Yes, that's the way the Debian installer wants to
do it. I want to avoid LVM if I can, as it's
another layer of indirection, and the server I'm
building doesn't have a lot of horsepower.

> (You're right that neither LILO nor Grub can
> handle RAID5


LILO can't handle partitionable RAID-1 either - or
it refuses to, at least.

> the installer didn't tell me that, and I
> struggled for a while to work out why it
> wouldn't boot)


The partition manager section of Debian's
installer needs a little work, I think. It was
actually easier to create the RAID arrays by hand,
using mdadm, than it was to use the installer.
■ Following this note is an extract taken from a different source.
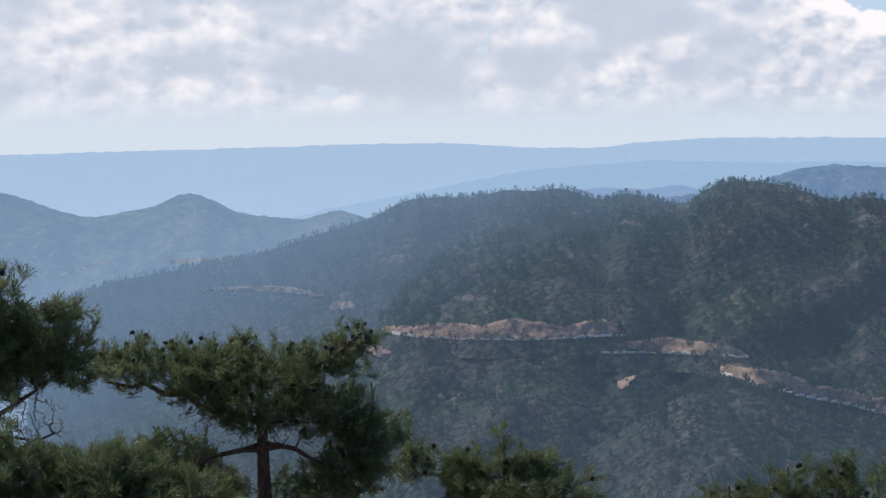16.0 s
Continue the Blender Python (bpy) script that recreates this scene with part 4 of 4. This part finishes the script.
def near_oak(label, root, stems, blobs, nodes, seed, per=13, length=0.058):
    g = np.random.default_rng(seed)
    root = np.array(root)
    seeds, radii = [(root, -1)], [0.09]
    for stem in stems:
        k = 0
        own = chain([root, *stem], 0.3)
        for i, q in enumerate(own[1:]):
            seeds.append((q, k))
            radii.append(0.06 * (1 - 0.8 * i / len(own)))
            k = len(seeds) - 1
    lumps = []   # each mass of the crown is a heap of smaller ones
    for c, r in blobs:
        ways = unit(g.normal(size=(14, 3)) + (0, 0, 0.25))
        lumps += [(c + w * r * 0.78, r * g.uniform(0.26, 0.42)) for w in ways]
    goals = in_blobs(lumps, nodes, g, 0.3, 2)
    pts, par = grow(seeds, goals)
    thick_e, thin_e = wooden_frame(seeds, np.array(radii), pts, par, g, 0.003)
    tree = thing("golden_oak", root, label, "tree")
    cut = 0
    for stem in stems:
        n = len(chain([root, *stem], 0.3)) - 1
        v, f = bent_tube(thick_e[cut:cut + n], 6)
        part("stem", mesh_of("stem", v - root, f, [BARK], True), tree)
        cut += n
    v, f = as_tubes(thick_e[cut:] + thin_e, 3)
    part("twig_spray", mesh_of("twig_spray", v - root, f, [BARK]), tree)["kind"] = "stuff"
    ends = pts[len(seeds):]
    way = unit(ends - pts[par[len(seeds):]])
    q = np.repeat(ends, per, 0) + g.normal(size=(len(ends) * per, 3)) * 0.042
    a = np.repeat(way, per, 0) * 0.7 + g.normal(size=q.shape) * 0.6 + (0, 0, 0.45)
    v, f = leaves_mesh(q, a, length, g)
    part("leaf_spray", mesh_of("leaf_spray", v - root, f, [OAK_LEAF]), tree)["kind"] = "stuff"
    return tree


D = 15.5
S = lambda az, el, d=D: spot(az, el, d, 0)
blobs = [blob(-10.6, -8.0, D, 0, 0.88, 0.68), blob(-14.6, -6.9, D, 0, 0.75, 0.85), blob(-7.4, -10.2, D, 0, 0.55, 0.32), blob(-16.2, -4.6, D, 0, 0.42, 0.42), blob(-12.2, -10.4, D, 0, 1.6, 0.6),
         blob(-9.6, -6.1, D, 0, 0.4, 0.3), blob(-11.8, -5.9, D, 0, 0.45, 0.3), blob(-13.4, -5.6, D, 0, 0.35, 0.3), blob(-17.5, -8.0, D, 0, 0.7, 0.9)]
near_oak("dense golden oak with small glossy olive-green leaves", foot(-12.5, D, 0), [[S(-11, -12), S(-10.5, -8.5)], [S(-13, -11), S(-14.6, -7)], [S(-15, -10), S(-16.2, -5.5)], [S(-10, -12), S(-8, -10.3)]], blobs, 3400, 11)

# the young pine in the middle of the view, and small ones beside it
D = 18.0
S = lambda az, el, d=D: spot(az, el, d, 37)
trunk = [S(36.2, -12.5), S(35.7, -9.0), S(36.1, -7.2), S(36.5, -6.0), S(36.65, -5.2)]
limbs = [([S(35.8, -8.7), S(35.5, -7.6, 17.9), S(35.4, -6.7, 17.9), S(35.3, -5.7, 17.9)], 0.018), ([S(36.1, -9.9), S(37.4, -9.2, 17.8), S(38.2, -8.5, 17.8), S(38.4, -7.8, 17.8)], 0.014),
         ([S(35.9, -9.6), S(34.9, -8.8, 17.9), S(34.2, -7.95, 17.9)], 0.012), ([S(36.1, -11.0), S(34.8, -10.4, 17.9), S(33.9, -9.9, 17.9)], 0.013), ([S(36.2, -11.2), S(37.8, -10.9, 17.9), S(38.6, -10.2, 17.9)], 0.013)]
blobs = [blob(36.62, -5.35, D, 37, 0.09, 0.10), blob(36.55, -5.85, D, 37, 0.15, 0.14), blob(36.4, -6.5, D, 37, 0.17, 0.16), blob(36.25, -7.15, D, 37, 0.22, 0.16), blob(35.3, -5.85, D, 37, 0.06, 0.10), blob(35.35, -6.5, D, 37, 0.12, 0.18),
         blob(36.1, -7.9, D, 37, 0.36, 0.2), blob(34.4, -8.0, D, 37, 0.16, 0.12), blob(38.35, -7.95, D, 37, 0.10, 0.13), blob(38.0, -8.7, D, 37, 0.22, 0.2), blob(36.3, -9.0, D, 37, 0.42, 0.25), blob(34.6, -9.5, D, 37, 0.28, 0.2),
         blob(37.7, -9.9, D, 37, 0.36, 0.25), blob(35.9, -10.4, D, 37, 0.6, 0.25), blob(36.1, -11.7, D, 37, 0.85, 0.35)]
near_pine("slender young pine with two pointed leaders", foot(36.2, D, 37), trunk, 0.05, limbs, blobs, 720, NEEDLE_MID, 14, 3, 15, 0.115, 0.0105, 0, [S(35.3, -6.05), S(35.25, -6.1), S(35.4, -6.12), S(36.0, -7.6), S(35.75, -8.3), S(36.3, -8.0)], clump=1, rear=0.9)
for i, (az, top, d, wide, needle) in enumerate(((29.4, -10.2, 19.0, 0.35, NEEDLE_MID), (44.2, -9.9, 25.0, 0.45, NEEDLE_DARK), (46.3, -10.35, 25.0, 0.5, NEEDLE_DARK), (41.8, -10.7, 24.0, 0.5, NEEDLE_DARK), (48.7, -10.8, 24.0, 0.6, NEEDLE_DARK),
                                                (50.6, -11.2, 24.0, 0.6, NEEDLE_DARK), (52.6, -11.9, 24.0, 0.6, NEEDLE_DARK), (40.2, -11.0, 24.0, 0.4, NEEDLE_DARK), (45.2, -11.2, 23.0, 0.6, NEEDLE_DARK))):
    face = min(max(az, 27), 56)
    S = lambda e, a=az, dd=d: spot(a, e, dd, face)
    blobs = [blob(az, top - 0.5, d, face, wide * 0.35, 0.2), blob(az + 0.4, top - 1.3, d, face, wide * 0.8, 0.35), blob(az - 0.3, top - 2.4, d, face, wide * 1.2, 0.45)]
    near_pine("top of a small pine with clustered dark cones", foot(az, d, face), [S(top - 5), S(top - 2), S(top)], 0.06, [], blobs, 170, needle, 30 + i, 3, 18, 0.18, 0.011, 14 if i else 0)

# the pines at the end of the turn
D = 28.0
S = lambda az, el, d=D: spot(az, el, d, 62)
trunk = [S(69.1, -14.0), S(69.15, -11.5), S(69.2, -9.8), S(69.3, -8.6), S(69.0, -7.6)]
limbs = [([S(69.15, -10.6), S(70.6, -10.9, 27.8), S(72.2, -11.5, 27.6)], 0.05), ([S(69.15, -10.4), S(67.9, -10.9, 27.8), S(66.4, -11.4, 27.6)], 0.05), ([S(69.2, -9.9), S(68.2, -9.8, 27.7), S(66.8, -9.9, 27.6)], 0.04),
         ([S(69.2, -9.7), S(70.8, -9.4, 27.8), S(72.6, -8.6, 27.7), S(74.6, -8.2, 27.6)], 0.07), ([S(69.2, -9.4), S(67.8, -8.2, 27.8), S(66.3, -7.2, 27.7), S(65.6, -6.7, 27.7)], 0.06),
         ([S(69.25, -9.0), S(70.4, -8.0, 28.3), S(71.8, -7.4, 28.5)], 0.05)]
blobs = [blob(69.4, -8.4, D, 62, 1.5, 0.8), blob(66.9, -8.7, D, 62, 0.9, 0.85), blob(65.9, -6.95, D, 62, 0.4, 0.3), blob(73.2, -7.6, D, 62, 1.1, 0.36), blob(66.4, -9.6, D, 62, 0.6, 0.4),
         blob(65.2, -10.3, D, 62, 0.7, 0.38), blob(71.2, -8.0, D, 62, 0.9, 0.45), blob(66.2, -11.6, D, 62, 0.8, 0.4), blob(72.0, -11.5, D, 62, 0.7, 0.3), blob(72.4, -10.8, D, 62, 0.75, 0.3), blob(71.2, -12.1, D, 62, 0.8, 0.4), blob(67.4, -12.3, D, 62, 0.8, 0.4), blob(65.6, -10.9, D, 62, 0.6, 0.4)]
cone_at = [S(65.5, -6.35), S(65.7, -6.4), S(65.2, -6.6), S(65.35, -6.8), S(65.0, -6.75), S(65.9, -6.75), S(66.2, -6.5), S(70.7, -7.0), S(70.85, -7.1), S(72.5, -6.9), S(72.3, -7.0), S(72.6, -7.1), S(69.4, -7.1), S(67.6, -7.5)]
near_pine("flat-topped pine with heavy boughs and many dark cones", foot(69.2, D, 62), trunk, 0.24, limbs, blobs, 2200, NEEDLE_DARK, 41, 3, 13, 0.17, 0.015, 80, cone_at, bare=[blob(69.2, -9.6, 28.0, 62, 1.6, 0.5)])
D = 24.0
S = lambda az, el, d=D: spot(az, el, d, 62)
blobs = [blob(76.6, -6.5, D, 62, 0.62, 0.55), blob(78.3, -5.2, D, 62, 0.4, 0.5), blob(78.8, -7.4, D, 62, 0.9, 0.6), blob(75.9, -7.7, D, 62, 0.35, 0.25), blob(80.5, -6.0, D, 62, 1.0, 1.0)]
limbs = [([S(80.0, -10.0), S(78.2, -9.2, 23.8), S(77.0, -8.4, 23.8)], 0.05), ([S(80.0, -10.6), S(78.0, -10.2, 23.9), S(76.4, -9.9, 23.9)], 0.03), ([S(80, -8), S(78.6, -6.6), S(78.2, -5.0)], 0.05)]
near_pine("dark pine crown with drooping bare lower branches", foot(80.2, D, 62), [S(80.1, -14), S(80.0, -10), S(80.2, -6), S(80.4, -3.5)], 0.15, limbs, blobs, 1200, NEEDLE_DARK, 47, 3, 15, 0.19, 0.013, 8, bare=[blob(77.6, -9.6, 24.0, 62, 0.8, 0.5)])
D = 21.0
S = lambda az, el, d=D: spot(az, el, d, 62)
blobs = [blob(75.2, -11.6, D, 62, 0.95, 0.42), blob(73.9, -11.2, D, 62, 0.4, 0.3), blob(77.8, -11.3, D, 62, 0.7, 0.4), blob(72.3, -12.3, D, 62, 0.8, 0.4), blob(78.4, -10.0, D, 62, 0.25, 0.3), blob(75.0, -12.9, D, 62, 1.7, 0.4), blob(78.5, -12.6, D, 62, 0.9, 0.4)]
near_pine("rounded bright green young pine crown", foot(75.5, D, 62), [S(75.5, -14.5), S(75.4, -12.6), S(75.3, -11.0)], 0.08, [], blobs, 1500, NEEDLE_DARK, 52, 3, 15, 0.16, 0.012, 0)
D = 25.0
S = lambda az, el, d=D: spot(az, el, d, 61)
blobs = [blob(60.5, -10.9, D, 61, 0.22, 0.3), blob(61.9, -11.6, D, 61, 0.35, 0.3), blob(59.2, -11.6, D, 61, 0.4, 0.3), blob(60.4, -12.3, D, 61, 0.95, 0.4), blob(57.6, -12.5, D, 61, 0.3, 0.25), blob(63.8, -11.2, D, 61, 0.3, 0.3)]
near_pine("pine top crowded with dark cones", foot(60.5, D, 61), [S(60.5, -15), S(60.5, -12.5), S(60.5, -10.4)], 0.08, [], blobs, 420, NEEDLE_DARK, 57, 3, 18, 0.18, 0.0115, 60)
I do have the system booting cleanly now, though.

Firstly, I tried building a kernel with md and
RAID drivers compiled in. I then added "raid=
partitionable" to the kernel command line.

This worked - but didn't do what I wanted. It
seems that the RAID superblock doesn't store info
on whether an array is partitionable or not, so
the kernel autodetect needs to be told how to
treat it. Using that command line option causes the
kernel to assume all arrays are partionable - so,
in my case, I ended up with /dev/md/d0 and
/dev/md/d1, rather than the /dev/md/0 and
/dev/md/d1 I wanted.

Re-reading the md documentation in the kernel
sources, I found that you can explicitly tell the
kernel what to create. You need to disable auto-
detection, then use the "md=" option to describe
the arrays. The solution for me was to add the
following to the kernel command line:

raid=noautodetect
md=0,/dev/sda1,/dev/sdb1,/dev/sdc1,/dev/sdd1
md=d1,/dev/sda2,/dev/sdb2,/dev/sdc2,/dev/sdd2

Each "md=" option describes one array. The first
field is the md device - adding an initial "d"
tells the kernel that it's a partitionable array.
You then just list the devices that make up that
array.

The "noautodetect" is essential, or that runs
first and uses up the array devices before the
manual config is parsed.

Nick.

--
Nick Chalk ................. once a Radio Designer
Confidence is failing to understand the problem.